The report highlights the company’s growing pan-European footprint, financial resilience, and strategic outlook as it positions itself for long-term growth.

Key Financial Highlights

  • Net sales grew by 20.2% year-over-year to SEK 1,339 million (≈ EUR 118 million).
  • Adjusted EBITA fell by 5.7% to SEK 101 million (≈ EUR 8.9 million), with the adjusted EBITA margin declining from 9.6% to 7.5%.
  • Operating profit (EBIT) dropped slightly to SEK 79 million (≈ EUR 7.0 million) with an operating margin of 5.9%, down from 7.2%.
  • Net profit jumped 33.4% to SEK 47 million (≈ EUR 4.1 million), supported by improvements in net financial items.

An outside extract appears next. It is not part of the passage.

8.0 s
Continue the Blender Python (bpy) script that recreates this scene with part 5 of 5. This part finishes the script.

Strategic Acquisition: Delta Wines

  • Finalized on May 23, 2025, the acquisition of Delta Wines expanded Viva Wine Group’s presence in the Netherlands, Poland, Czech Republic, Belgium, and Finland.
  • The deal contributed significantly to revenue growth but also weighed on margins due to Delta Wines’ lower gross margins and integration costs.
  • The acquisition strengthens Viva Wine Group’s pan-European presence and sets the foundation for cross-market synergies in procurement, marketing, and product development.

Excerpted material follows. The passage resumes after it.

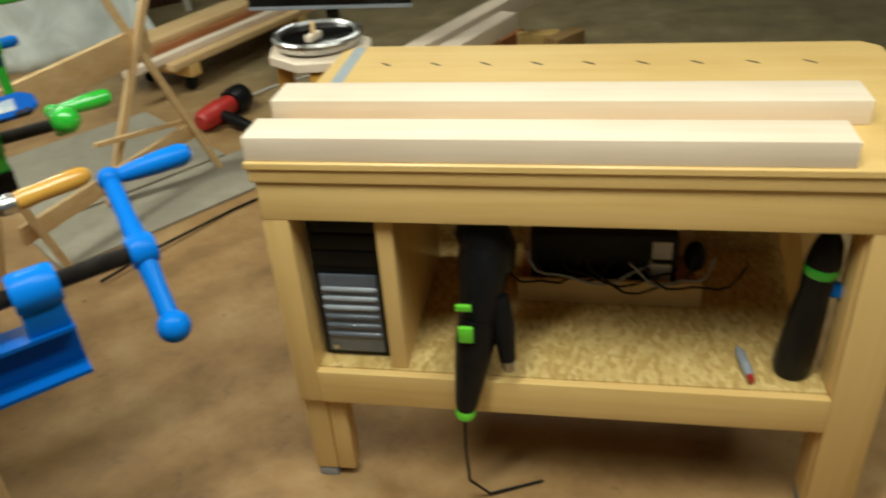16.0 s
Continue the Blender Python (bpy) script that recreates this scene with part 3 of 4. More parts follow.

Segment Performance Breakdown

B2B Segment (Nordics + Delta Wines)

  • Net sales rose by 24.8% to SEK 1,171 million (≈ EUR 103 million), with organic growth of 1.1%.
  • Adjusted EBITA decreased slightly to SEK 91 million (≈ EUR 8.0 million), with the margin contracting to 7.8% due to higher marketing and personnel costs.

B2C Segment (E-commerce)

  • Net sales declined by 4.0% to SEK 166 million (≈ EUR 14.6 million), mainly due to currency effects, though organic sales grew 0.6%.
  • Adjusted EBITA dropped to SEK 11 million (≈ EUR 1.0 million), reflecting higher distribution costs and lower gross margins.
  • Positive momentum came from a stabilizing customer base and renewed marketing investments.

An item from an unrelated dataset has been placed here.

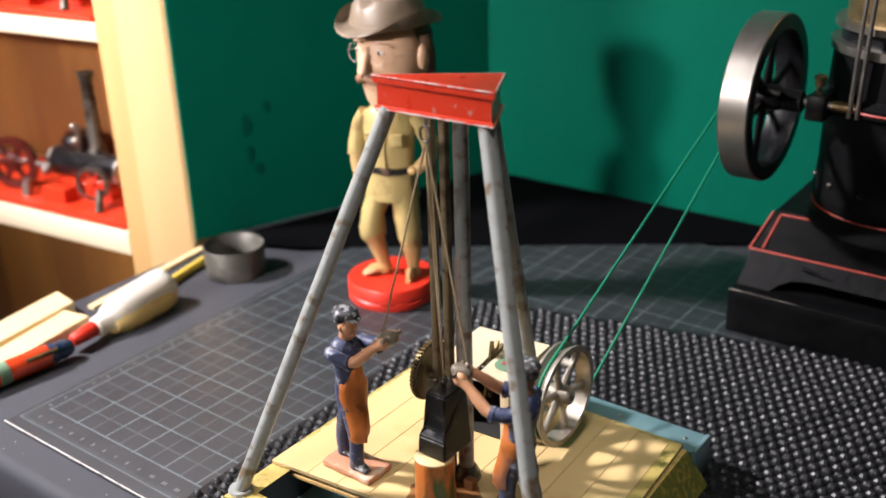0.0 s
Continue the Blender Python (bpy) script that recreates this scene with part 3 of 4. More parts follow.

Financial Position & Liquidity

  • Equity ratio decreased to 32.6%, while net debt rose sharply to SEK 1,539 million (≈ EUR 135 million), primarily due to financing the Delta Wines acquisition.
  • Cash flow from operations improved, reaching SEK 6 million (≈ EUR 0.5 million) compared to negative SEK 6 million in the prior year.
  • The acquisition was financed via a combination of bank loans, factoring, and overdraft facilities.

Strategic Outlook

CEO Emil Sallnäs emphasized that despite short-term margin pressure, Viva Wine Group is well positioned for long-term growth. The broadened geographic base and enhanced scale create resilience against macroeconomic uncertainties and market risks. With synergies expected to unfold, the company is building a stronger platform for sustainable expansion across Europe.